* _Exercise task_:
Copy each line of the data below exactly, leaving out pictures.

>>>>

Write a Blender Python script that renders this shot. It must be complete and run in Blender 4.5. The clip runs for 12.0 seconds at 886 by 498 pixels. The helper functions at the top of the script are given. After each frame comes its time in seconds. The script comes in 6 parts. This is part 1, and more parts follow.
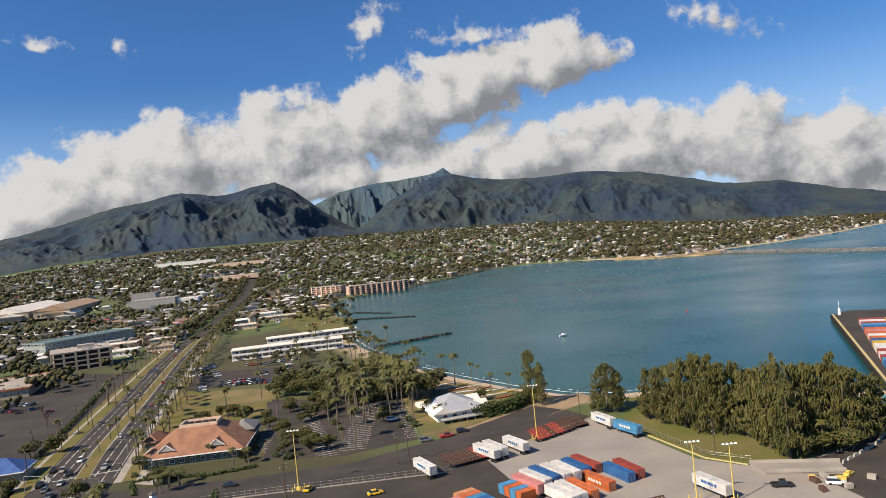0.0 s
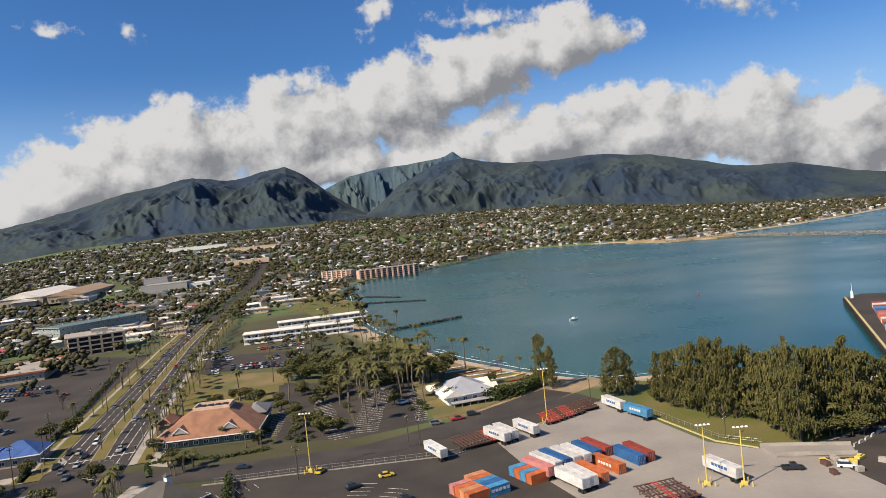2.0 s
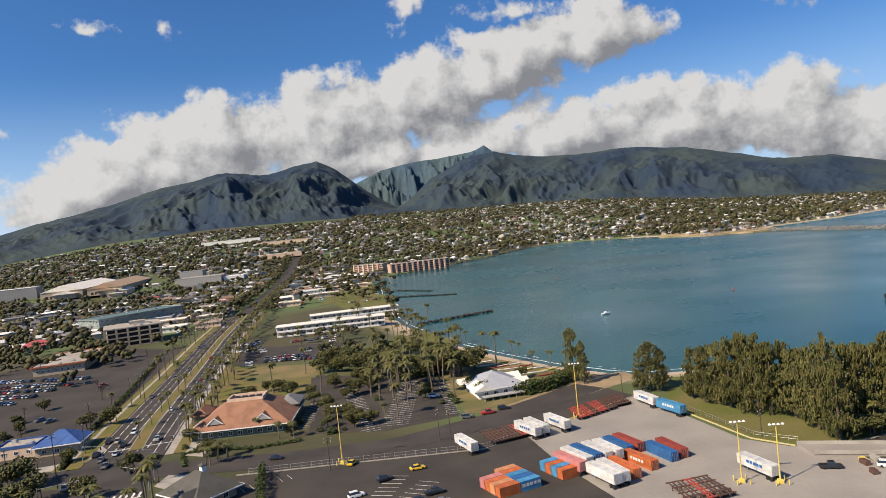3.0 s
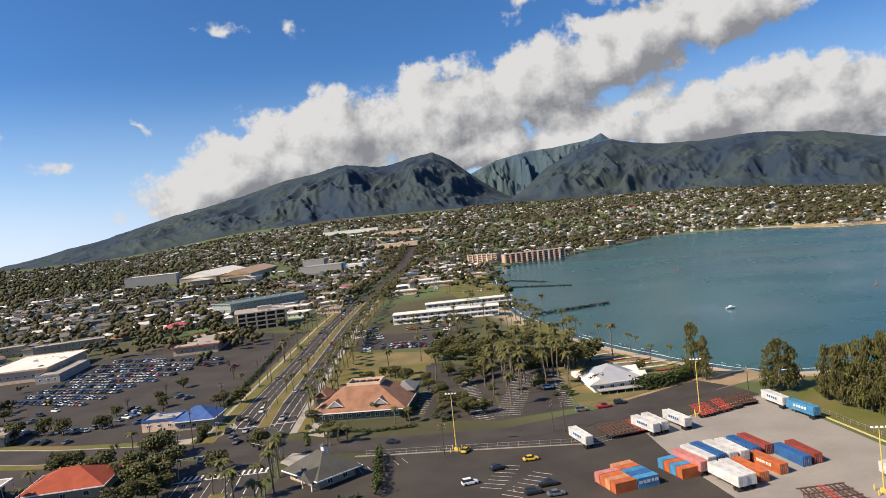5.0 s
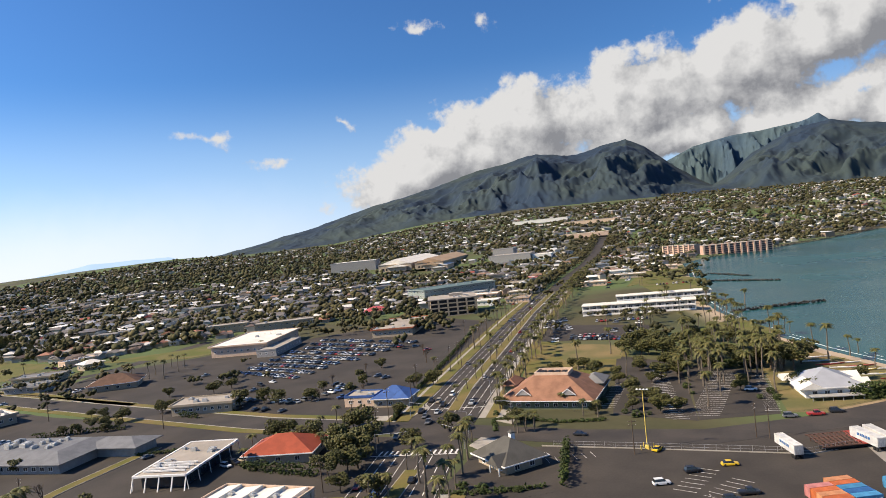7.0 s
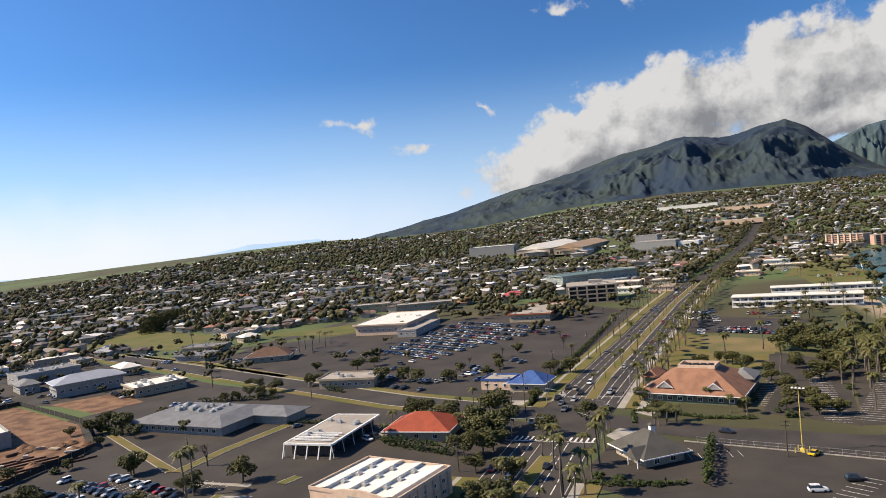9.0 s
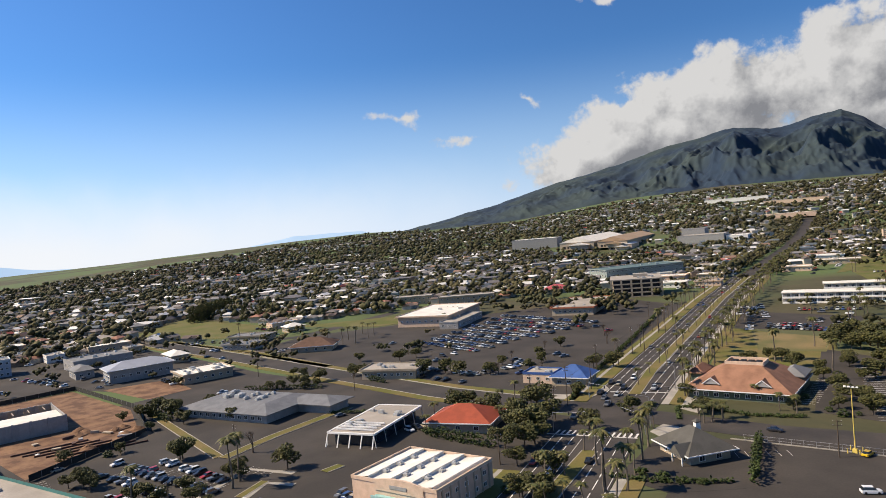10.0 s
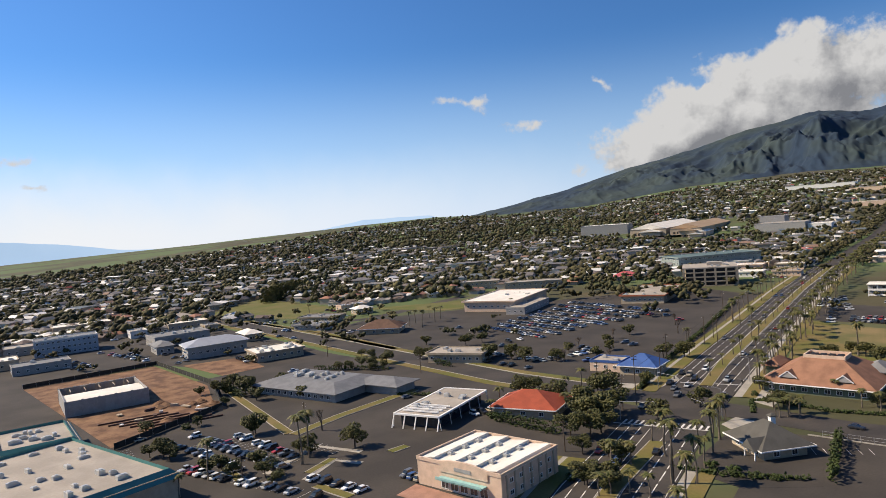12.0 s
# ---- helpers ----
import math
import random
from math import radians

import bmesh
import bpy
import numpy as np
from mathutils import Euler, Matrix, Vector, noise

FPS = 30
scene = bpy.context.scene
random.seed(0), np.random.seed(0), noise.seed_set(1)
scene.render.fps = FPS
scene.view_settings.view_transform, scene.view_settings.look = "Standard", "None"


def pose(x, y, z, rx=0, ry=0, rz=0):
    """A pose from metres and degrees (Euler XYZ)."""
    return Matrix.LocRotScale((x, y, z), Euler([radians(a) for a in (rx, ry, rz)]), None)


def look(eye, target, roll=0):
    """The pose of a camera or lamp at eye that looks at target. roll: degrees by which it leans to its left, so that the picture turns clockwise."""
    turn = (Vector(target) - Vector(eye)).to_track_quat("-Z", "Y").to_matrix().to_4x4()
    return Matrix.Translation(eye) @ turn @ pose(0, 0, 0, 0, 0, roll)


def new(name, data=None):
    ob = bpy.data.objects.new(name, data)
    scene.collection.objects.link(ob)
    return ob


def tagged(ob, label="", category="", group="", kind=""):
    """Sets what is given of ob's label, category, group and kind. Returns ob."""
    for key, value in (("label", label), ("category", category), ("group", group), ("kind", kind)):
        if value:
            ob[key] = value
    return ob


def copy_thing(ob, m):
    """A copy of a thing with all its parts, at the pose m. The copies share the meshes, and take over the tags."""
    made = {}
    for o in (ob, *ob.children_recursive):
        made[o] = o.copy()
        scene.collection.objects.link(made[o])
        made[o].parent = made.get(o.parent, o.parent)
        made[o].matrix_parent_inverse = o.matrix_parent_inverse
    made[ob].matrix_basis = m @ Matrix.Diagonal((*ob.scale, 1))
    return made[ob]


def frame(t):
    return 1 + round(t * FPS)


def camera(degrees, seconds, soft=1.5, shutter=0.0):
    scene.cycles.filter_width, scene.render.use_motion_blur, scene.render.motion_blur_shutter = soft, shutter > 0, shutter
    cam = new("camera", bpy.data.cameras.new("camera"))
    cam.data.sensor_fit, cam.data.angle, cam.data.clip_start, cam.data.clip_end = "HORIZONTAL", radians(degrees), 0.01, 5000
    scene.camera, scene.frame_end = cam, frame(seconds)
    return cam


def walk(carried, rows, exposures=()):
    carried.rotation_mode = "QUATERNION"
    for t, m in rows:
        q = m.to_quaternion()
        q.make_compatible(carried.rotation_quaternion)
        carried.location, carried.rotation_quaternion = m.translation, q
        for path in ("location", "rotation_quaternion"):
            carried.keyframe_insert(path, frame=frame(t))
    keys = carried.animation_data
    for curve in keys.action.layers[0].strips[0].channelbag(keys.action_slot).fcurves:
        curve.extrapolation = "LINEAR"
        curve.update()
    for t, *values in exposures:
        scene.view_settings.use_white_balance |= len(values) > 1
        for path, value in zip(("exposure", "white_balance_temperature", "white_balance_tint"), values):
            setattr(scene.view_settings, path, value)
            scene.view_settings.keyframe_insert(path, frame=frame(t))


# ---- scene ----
cam = camera(64.0, 12.0, soft=0.7)
PATH = [
    (0.0, pose(0, 0, 70, 89.38, 5.73, 1.38)),
    (0.5, pose(0, 0, 70, 89.09, 5.79, 1.50)),
    (1.0, pose(0, 0, 70, 88.78, 5.83, 1.69)),
    (1.5, pose(0, 0, 70, 88.46, 5.91, 1.93)),
    (2.0, pose(0, 0, 70, 88.17, 5.92, 2.19)),
    (2.5, pose(0, 0, 70, 88.01, 5.91, 3.22)),
    (3.0, pose(0, 0, 70, 87.94, 5.95, 4.70)),
    (5.0, pose(0, 0, 70, 88.10, 6.02, 13.96)),
    (5.5, pose(0, 0, 70, 88.31, 6.05, 17.87)),
    (6.0, pose(0, 0, 70, 88.51, 6.06, 21.60)),
    (6.5, pose(0, 0, 70, 88.71, 5.96, 25.52)),
    (7.0, pose(0, 0, 70, 88.84, 5.83, 29.25)),
    (9.0, pose(0, 0, 70, 88.69, 5.22, 40.46)),
    (9.5, pose(0, 0, 70, 88.53, 5.06, 42.08)),
    (10.0, pose(0, 0, 70, 88.38, 4.96, 43.91)),
    (10.5, pose(0, 0, 70, 88.21, 4.88, 45.70)),
    (11.0, pose(0, 0, 70, 88.03, 4.75, 47.37)),
    (11.5, pose(0, 0, 70, 87.84, 4.62, 48.72)),
    (12.0, pose(0, 0, 70, 87.60, 4.42, 49.38)),
]
walk(cam, PATH, exposures=[(0.0, 0.58), (3.0, 0.58), (5.5, 0.68), (7.0, 0.70), (9.0, 0.62), (12.0, 0.50)])

# ---- sky, clouds and sun ----
SUN_EL, SUN_AZ = radians(41), radians(232)   # clockwise from +y


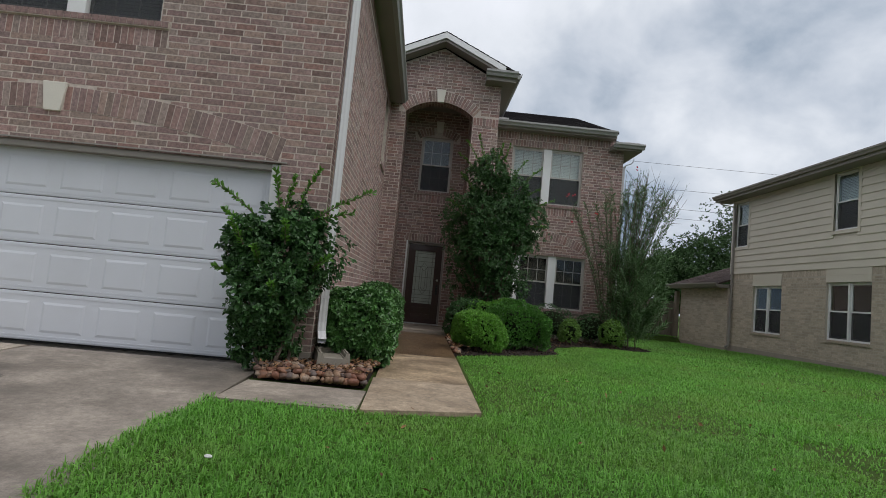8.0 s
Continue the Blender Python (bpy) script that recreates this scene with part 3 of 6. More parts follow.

<<<<

* _Result below_:
Write a Blender Python script that renders this shot. It must be complete and run in Blender 4.5. The clip runs for 12.0 seconds at 886 by 498 pixels. The helper functions at the top of the script are given. After each frame comes its time in seconds. The script comes in 6 parts. This is part 1, and more parts follow.
0.0 s
2.0 s
3.0 s
5.0 s
7.0 s
9.0 s
10.0 s
12.0 s
# ---- helpers ----
import math
import random
from math import radians

import bmesh
import bpy
import numpy as np
from mathutils import Euler, Matrix, Vector, noise

FPS = 30
scene = bpy.context.scene
random.seed(0), np.random.seed(0), noise.seed_set(1)
scene.render.fps = FPS
scene.view_settings.view_transform, scene.view_settings.look = "Standard", "None"


def pose(x, y, z, rx=0, ry=0, rz=0):
    """A pose from metres and degrees (Euler XYZ)."""
    return Matrix.LocRotScale((x, y, z), Euler([radians(a) for a in (rx, ry, rz)]), None)


def look(eye, target, roll=0):
    """The pose of a camera or lamp at eye that looks at target. roll: degrees by which it leans to its left, so that the picture turns clockwise."""
    turn = (Vector(target) - Vector(eye)).to_track_quat("-Z", "Y").to_matrix().to_4x4()
    return Matrix.Translation(eye) @ turn @ pose(0, 0, 0, 0, 0, roll)


def new(name, data=None):
    ob = bpy.data.objects.new(name, data)
    scene.collection.objects.link(ob)
    return ob


def tagged(ob, label="", category="", group="", kind=""):
    """Sets what is given of ob's label, category, group and kind. Returns ob."""
    for key, value in (("label", label), ("category", category), ("group", group), ("kind", kind)):
        if value:
            ob[key] = value
    return ob


def copy_thing(ob, m):
    """A copy of a thing with all its parts, at the pose m. The copies share the meshes, and take over the tags."""
    made = {}
    for o in (ob, *ob.children_recursive):
        made[o] = o.copy()
        scene.collection.objects.link(made[o])
        made[o].parent = made.get(o.parent, o.parent)
        made[o].matrix_parent_inverse = o.matrix_parent_inverse
    made[ob].matrix_basis = m @ Matrix.Diagonal((*ob.scale, 1))
    return made[ob]


def frame(t):
    return 1 + round(t * FPS)


def camera(degrees, seconds, soft=1.5, shutter=0.0):
    scene.cycles.filter_width, scene.render.use_motion_blur, scene.render.motion_blur_shutter = soft, shutter > 0, shutter
    cam = new("camera", bpy.data.cameras.new("camera"))
    cam.data.sensor_fit, cam.data.angle, cam.data.clip_start, cam.data.clip_end = "HORIZONTAL", radians(degrees), 0.01, 5000
    scene.camera, scene.frame_end = cam, frame(seconds)
    return cam


def walk(carried, rows, exposures=()):
    carried.rotation_mode = "QUATERNION"
    for t, m in rows:
        q = m.to_quaternion()
        q.make_compatible(carried.rotation_quaternion)
        carried.location, carried.rotation_quaternion = m.translation, q
        for path in ("location", "rotation_quaternion"):
            carried.keyframe_insert(path, frame=frame(t))
    keys = carried.animation_data
    for curve in keys.action.layers[0].strips[0].channelbag(keys.action_slot).fcurves:
        curve.extrapolation = "LINEAR"
        curve.update()
    for t, *values in exposures:
        scene.view_settings.use_white_balance |= len(values) > 1
        for path, value in zip(("exposure", "white_balance_temperature", "white_balance_tint"), values):
            setattr(scene.view_settings, path, value)
            scene.view_settings.keyframe_insert(path, frame=frame(t))


# ---- scene ----
cam = camera(64.0, 12.0, soft=0.7)
PATH = [
    (0.0, pose(0, 0, 70, 89.38, 5.73, 1.38)),
    (0.5, pose(0, 0, 70, 89.09, 5.79, 1.50)),
    (1.0, pose(0, 0, 70, 88.78, 5.83, 1.69)),
    (1.5, pose(0, 0, 70, 88.46, 5.91, 1.93)),
    (2.0, pose(0, 0, 70, 88.17, 5.92, 2.19)),
    (2.5, pose(0, 0, 70, 88.01, 5.91, 3.22)),
    (3.0, pose(0, 0, 70, 87.94, 5.95, 4.70)),
    (5.0, pose(0, 0, 70, 88.10, 6.02, 13.96)),
    (5.5, pose(0, 0, 70, 88.31, 6.05, 17.87)),
    (6.0, pose(0, 0, 70, 88.51, 6.06, 21.60)),
    (6.5, pose(0, 0, 70, 88.71, 5.96, 25.52)),
    (7.0, pose(0, 0, 70, 88.84, 5.83, 29.25)),
    (9.0, pose(0, 0, 70, 88.69, 5.22, 40.46)),
    (9.5, pose(0, 0, 70, 88.53, 5.06, 42.08)),
    (10.0, pose(0, 0, 70, 88.38, 4.96, 43.91)),
    (10.5, pose(0, 0, 70, 88.21, 4.88, 45.70)),
    (11.0, pose(0, 0, 70, 88.03, 4.75, 47.37)),
    (11.5, pose(0, 0, 70, 87.84, 4.62, 48.72)),
    (12.0, pose(0, 0, 70, 87.60, 4.42, 49.38)),
]
walk(cam, PATH, exposures=[(0.0, 0.58), (3.0, 0.58), (5.5, 0.68), (7.0, 0.70), (9.0, 0.62), (12.0, 0.50)])

# ---- sky, clouds and sun ----
SUN_EL, SUN_AZ = radians(41), radians(232)   # clockwise from +y


8.0 s
Continue the Blender Python (bpy) script that recreates this scene with part 3 of 6. More parts follow.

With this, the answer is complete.